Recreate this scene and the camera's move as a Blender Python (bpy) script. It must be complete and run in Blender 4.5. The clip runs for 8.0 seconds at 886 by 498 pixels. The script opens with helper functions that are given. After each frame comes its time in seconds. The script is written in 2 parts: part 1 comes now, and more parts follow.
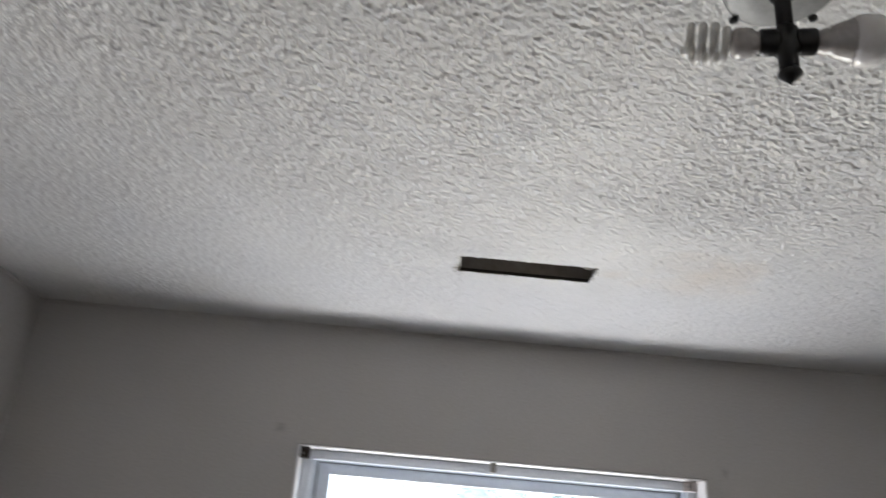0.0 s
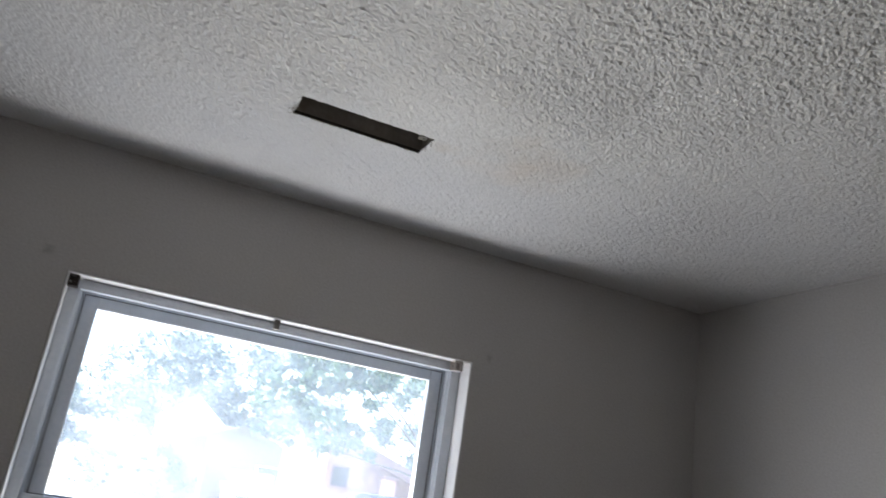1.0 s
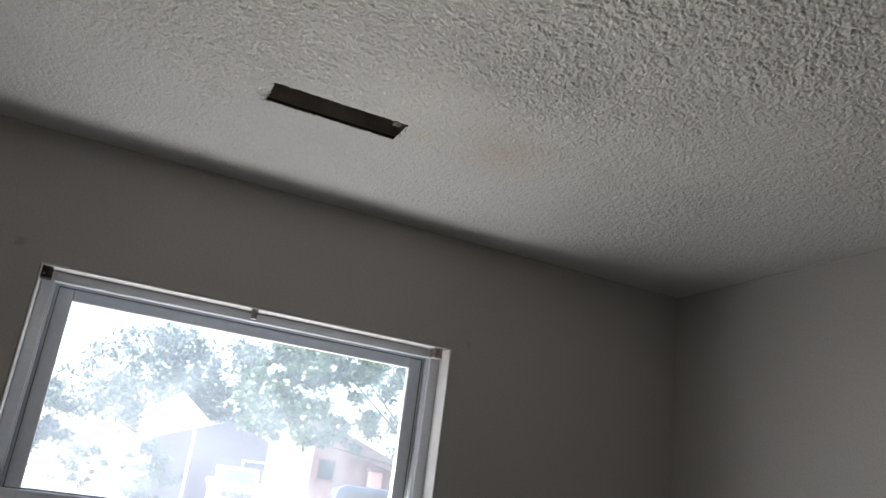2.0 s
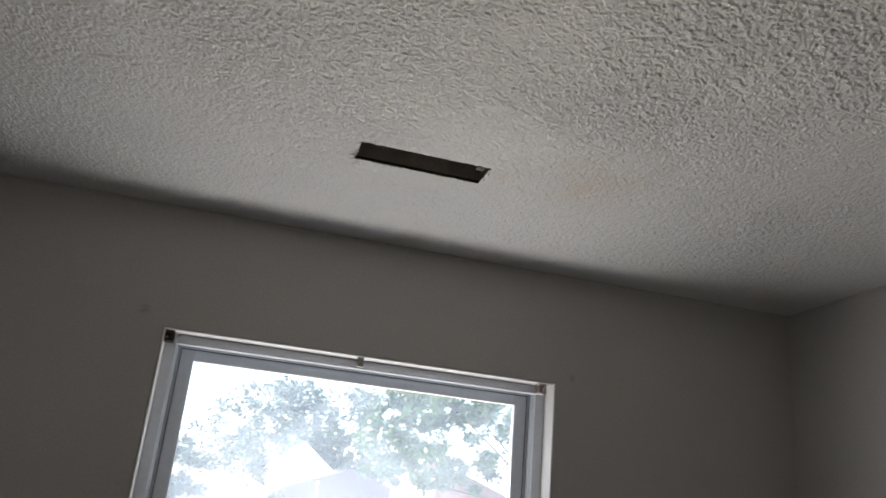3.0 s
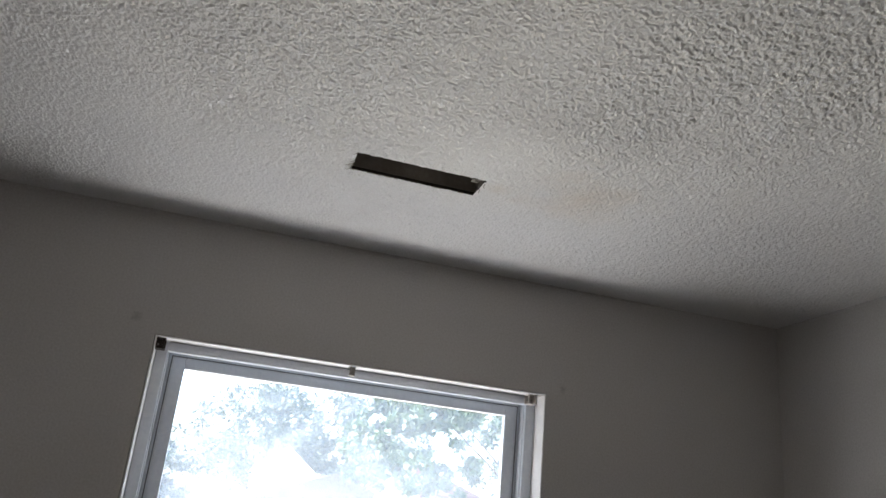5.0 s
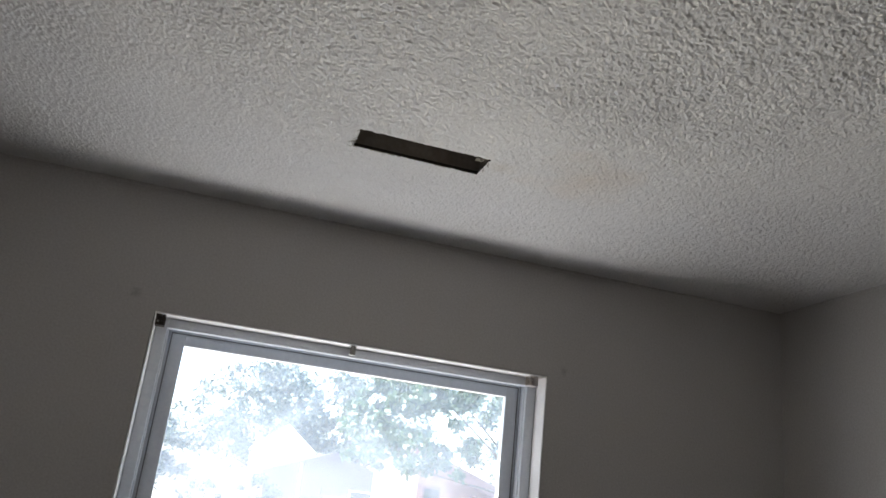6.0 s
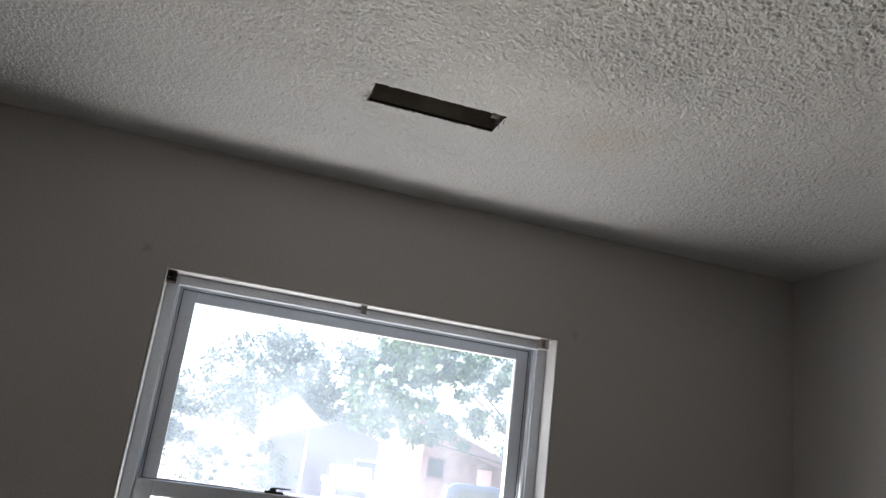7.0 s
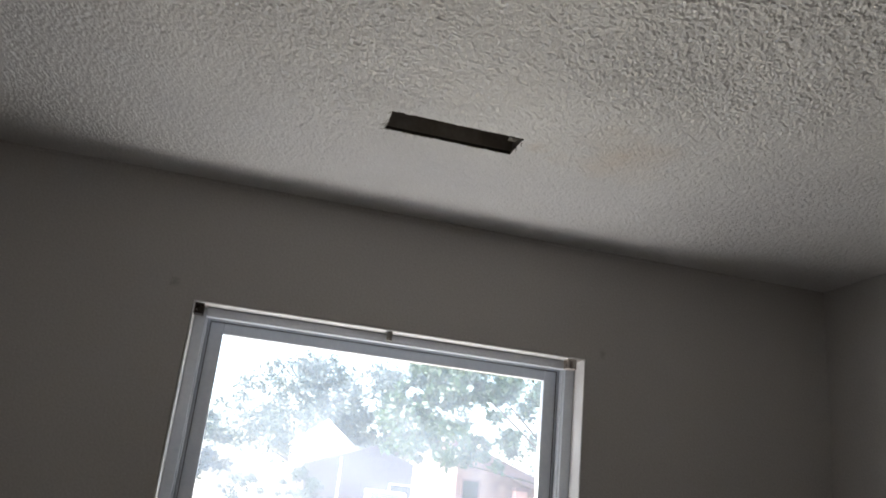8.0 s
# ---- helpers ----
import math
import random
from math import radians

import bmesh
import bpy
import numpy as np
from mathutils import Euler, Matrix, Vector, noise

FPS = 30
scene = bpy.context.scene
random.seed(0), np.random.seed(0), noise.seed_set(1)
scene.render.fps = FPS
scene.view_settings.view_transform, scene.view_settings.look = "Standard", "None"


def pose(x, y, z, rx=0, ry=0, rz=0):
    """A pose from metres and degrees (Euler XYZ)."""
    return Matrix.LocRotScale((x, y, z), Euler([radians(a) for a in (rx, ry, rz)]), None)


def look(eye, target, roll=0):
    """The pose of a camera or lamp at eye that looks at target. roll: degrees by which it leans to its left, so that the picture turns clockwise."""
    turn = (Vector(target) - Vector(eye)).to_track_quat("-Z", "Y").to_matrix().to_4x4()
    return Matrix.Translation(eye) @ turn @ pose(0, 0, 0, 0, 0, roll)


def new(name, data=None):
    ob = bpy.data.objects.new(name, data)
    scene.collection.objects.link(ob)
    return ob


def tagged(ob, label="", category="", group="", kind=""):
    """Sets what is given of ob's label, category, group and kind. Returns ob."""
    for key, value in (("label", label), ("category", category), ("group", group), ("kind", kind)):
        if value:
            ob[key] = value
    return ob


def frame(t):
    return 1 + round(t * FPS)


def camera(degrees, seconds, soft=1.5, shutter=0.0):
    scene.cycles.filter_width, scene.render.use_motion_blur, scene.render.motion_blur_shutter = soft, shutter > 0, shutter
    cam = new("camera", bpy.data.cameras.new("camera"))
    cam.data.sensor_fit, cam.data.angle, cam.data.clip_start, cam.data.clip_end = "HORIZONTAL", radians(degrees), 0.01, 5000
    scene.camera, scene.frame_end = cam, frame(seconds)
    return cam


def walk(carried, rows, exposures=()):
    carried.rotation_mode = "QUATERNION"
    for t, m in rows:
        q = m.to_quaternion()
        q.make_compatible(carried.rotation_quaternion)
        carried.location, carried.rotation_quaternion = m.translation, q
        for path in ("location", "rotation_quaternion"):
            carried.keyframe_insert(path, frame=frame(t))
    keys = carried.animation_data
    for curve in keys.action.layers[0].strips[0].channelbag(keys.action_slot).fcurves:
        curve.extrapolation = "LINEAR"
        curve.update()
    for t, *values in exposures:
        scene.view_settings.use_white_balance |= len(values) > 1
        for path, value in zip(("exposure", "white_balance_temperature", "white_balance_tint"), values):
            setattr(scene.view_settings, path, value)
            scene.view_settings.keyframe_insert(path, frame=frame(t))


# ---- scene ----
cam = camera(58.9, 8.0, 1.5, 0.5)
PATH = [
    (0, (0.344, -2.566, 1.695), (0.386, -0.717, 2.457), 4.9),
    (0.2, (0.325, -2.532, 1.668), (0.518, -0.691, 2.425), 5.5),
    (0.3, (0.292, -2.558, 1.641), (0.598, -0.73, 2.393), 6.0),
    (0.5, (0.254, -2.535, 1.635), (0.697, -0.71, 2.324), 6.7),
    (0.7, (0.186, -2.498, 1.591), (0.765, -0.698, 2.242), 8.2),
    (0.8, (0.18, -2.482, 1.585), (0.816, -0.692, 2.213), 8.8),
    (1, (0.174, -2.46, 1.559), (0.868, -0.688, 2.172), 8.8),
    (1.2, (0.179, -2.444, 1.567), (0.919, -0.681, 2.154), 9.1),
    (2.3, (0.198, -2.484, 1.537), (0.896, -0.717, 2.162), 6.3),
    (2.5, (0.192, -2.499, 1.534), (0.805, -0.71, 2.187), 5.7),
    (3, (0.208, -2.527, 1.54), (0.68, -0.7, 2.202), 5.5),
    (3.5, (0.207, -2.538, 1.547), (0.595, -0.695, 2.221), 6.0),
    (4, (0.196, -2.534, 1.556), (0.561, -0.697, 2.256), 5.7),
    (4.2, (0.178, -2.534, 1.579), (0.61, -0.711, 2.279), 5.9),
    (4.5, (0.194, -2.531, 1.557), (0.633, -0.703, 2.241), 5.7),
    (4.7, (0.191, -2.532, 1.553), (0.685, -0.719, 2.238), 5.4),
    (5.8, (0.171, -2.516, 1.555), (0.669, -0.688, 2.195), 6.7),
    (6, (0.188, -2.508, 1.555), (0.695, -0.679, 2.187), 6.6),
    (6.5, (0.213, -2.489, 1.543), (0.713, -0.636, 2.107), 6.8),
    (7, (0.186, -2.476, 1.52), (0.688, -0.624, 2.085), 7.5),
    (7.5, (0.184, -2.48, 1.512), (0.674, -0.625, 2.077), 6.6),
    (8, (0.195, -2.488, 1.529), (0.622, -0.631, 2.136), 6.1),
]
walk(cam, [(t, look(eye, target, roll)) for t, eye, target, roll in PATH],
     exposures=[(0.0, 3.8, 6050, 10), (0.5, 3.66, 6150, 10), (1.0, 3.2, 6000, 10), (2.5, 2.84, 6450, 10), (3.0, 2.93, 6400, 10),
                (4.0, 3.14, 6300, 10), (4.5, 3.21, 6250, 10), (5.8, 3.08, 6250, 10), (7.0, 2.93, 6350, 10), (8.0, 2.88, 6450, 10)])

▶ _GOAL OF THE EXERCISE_
Reproduce the listing word for word and omit its pictures.

▶ _EXPECTED OUTPUT_
Recreate this scene and the camera's move as a Blender Python (bpy) script. It must be complete and run in Blender 4.5. The clip runs for 8.0 seconds at 886 by 498 pixels. The script opens with helper functions that are given. After each frame comes its time in seconds. The script is written in 2 parts: part 1 comes now, and more parts follow.
0.0 s
1.0 s
2.0 s
3.0 s
5.0 s
6.0 s
7.0 s
8.0 s
# ---- helpers ----
import math
import random
from math import radians

import bmesh
import bpy
import numpy as np
from mathutils import Euler, Matrix, Vector, noise

FPS = 30
scene = bpy.context.scene
random.seed(0), np.random.seed(0), noise.seed_set(1)
scene.render.fps = FPS
scene.view_settings.view_transform, scene.view_settings.look = "Standard", "None"


def pose(x, y, z, rx=0, ry=0, rz=0):
    """A pose from metres and degrees (Euler XYZ)."""
    return Matrix.LocRotScale((x, y, z), Euler([radians(a) for a in (rx, ry, rz)]), None)


def look(eye, target, roll=0):
    """The pose of a camera or lamp at eye that looks at target. roll: degrees by which it leans to its left, so that the picture turns clockwise."""
    turn = (Vector(target) - Vector(eye)).to_track_quat("-Z", "Y").to_matrix().to_4x4()
    return Matrix.Translation(eye) @ turn @ pose(0, 0, 0, 0, 0, roll)


def new(name, data=None):
    ob = bpy.data.objects.new(name, data)
    scene.collection.objects.link(ob)
    return ob


def tagged(ob, label="", category="", group="", kind=""):
    """Sets what is given of ob's label, category, group and kind. Returns ob."""
    for key, value in (("label", label), ("category", category), ("group", group), ("kind", kind)):
        if value:
            ob[key] = value
    return ob


def frame(t):
    return 1 + round(t * FPS)


def camera(degrees, seconds, soft=1.5, shutter=0.0):
    scene.cycles.filter_width, scene.render.use_motion_blur, scene.render.motion_blur_shutter = soft, shutter > 0, shutter
    cam = new("camera", bpy.data.cameras.new("camera"))
    cam.data.sensor_fit, cam.data.angle, cam.data.clip_start, cam.data.clip_end = "HORIZONTAL", radians(degrees), 0.01, 5000
    scene.camera, scene.frame_end = cam, frame(seconds)
    return cam


def walk(carried, rows, exposures=()):
    carried.rotation_mode = "QUATERNION"
    for t, m in rows:
        q = m.to_quaternion()
        q.make_compatible(carried.rotation_quaternion)
        carried.location, carried.rotation_quaternion = m.translation, q
        for path in ("location", "rotation_quaternion"):
            carried.keyframe_insert(path, frame=frame(t))
    keys = carried.animation_data
    for curve in keys.action.layers[0].strips[0].channelbag(keys.action_slot).fcurves:
        curve.extrapolation = "LINEAR"
        curve.update()
    for t, *values in exposures:
        scene.view_settings.use_white_balance |= len(values) > 1
        for path, value in zip(("exposure", "white_balance_temperature", "white_balance_tint"), values):
            setattr(scene.view_settings, path, value)
            scene.view_settings.keyframe_insert(path, frame=frame(t))


# ---- scene ----
cam = camera(58.9, 8.0, 1.5, 0.5)
PATH = [
    (0, (0.344, -2.566, 1.695), (0.386, -0.717, 2.457), 4.9),
    (0.2, (0.325, -2.532, 1.668), (0.518, -0.691, 2.425), 5.5),
    (0.3, (0.292, -2.558, 1.641), (0.598, -0.73, 2.393), 6.0),
    (0.5, (0.254, -2.535, 1.635), (0.697, -0.71, 2.324), 6.7),
    (0.7, (0.186, -2.498, 1.591), (0.765, -0.698, 2.242), 8.2),
    (0.8, (0.18, -2.482, 1.585), (0.816, -0.692, 2.213), 8.8),
    (1, (0.174, -2.46, 1.559), (0.868, -0.688, 2.172), 8.8),
    (1.2, (0.179, -2.444, 1.567), (0.919, -0.681, 2.154), 9.1),
    (2.3, (0.198, -2.484, 1.537), (0.896, -0.717, 2.162), 6.3),
    (2.5, (0.192, -2.499, 1.534), (0.805, -0.71, 2.187), 5.7),
    (3, (0.208, -2.527, 1.54), (0.68, -0.7, 2.202), 5.5),
    (3.5, (0.207, -2.538, 1.547), (0.595, -0.695, 2.221), 6.0),
    (4, (0.196, -2.534, 1.556), (0.561, -0.697, 2.256), 5.7),
    (4.2, (0.178, -2.534, 1.579), (0.61, -0.711, 2.279), 5.9),
    (4.5, (0.194, -2.531, 1.557), (0.633, -0.703, 2.241), 5.7),
    (4.7, (0.191, -2.532, 1.553), (0.685, -0.719, 2.238), 5.4),
    (5.8, (0.171, -2.516, 1.555), (0.669, -0.688, 2.195), 6.7),
    (6, (0.188, -2.508, 1.555), (0.695, -0.679, 2.187), 6.6),
    (6.5, (0.213, -2.489, 1.543), (0.713, -0.636, 2.107), 6.8),
    (7, (0.186, -2.476, 1.52), (0.688, -0.624, 2.085), 7.5),
    (7.5, (0.184, -2.48, 1.512), (0.674, -0.625, 2.077), 6.6),
    (8, (0.195, -2.488, 1.529), (0.622, -0.631, 2.136), 6.1),
]
walk(cam, [(t, look(eye, target, roll)) for t, eye, target, roll in PATH],
     exposures=[(0.0, 3.8, 6050, 10), (0.5, 3.66, 6150, 10), (1.0, 3.2, 6000, 10), (2.5, 2.84, 6450, 10), (3.0, 2.93, 6400, 10),
                (4.0, 3.14, 6300, 10), (4.5, 3.21, 6250, 10), (5.8, 3.08, 6250, 10), (7.0, 2.93, 6350, 10), (8.0, 2.88, 6450, 10)])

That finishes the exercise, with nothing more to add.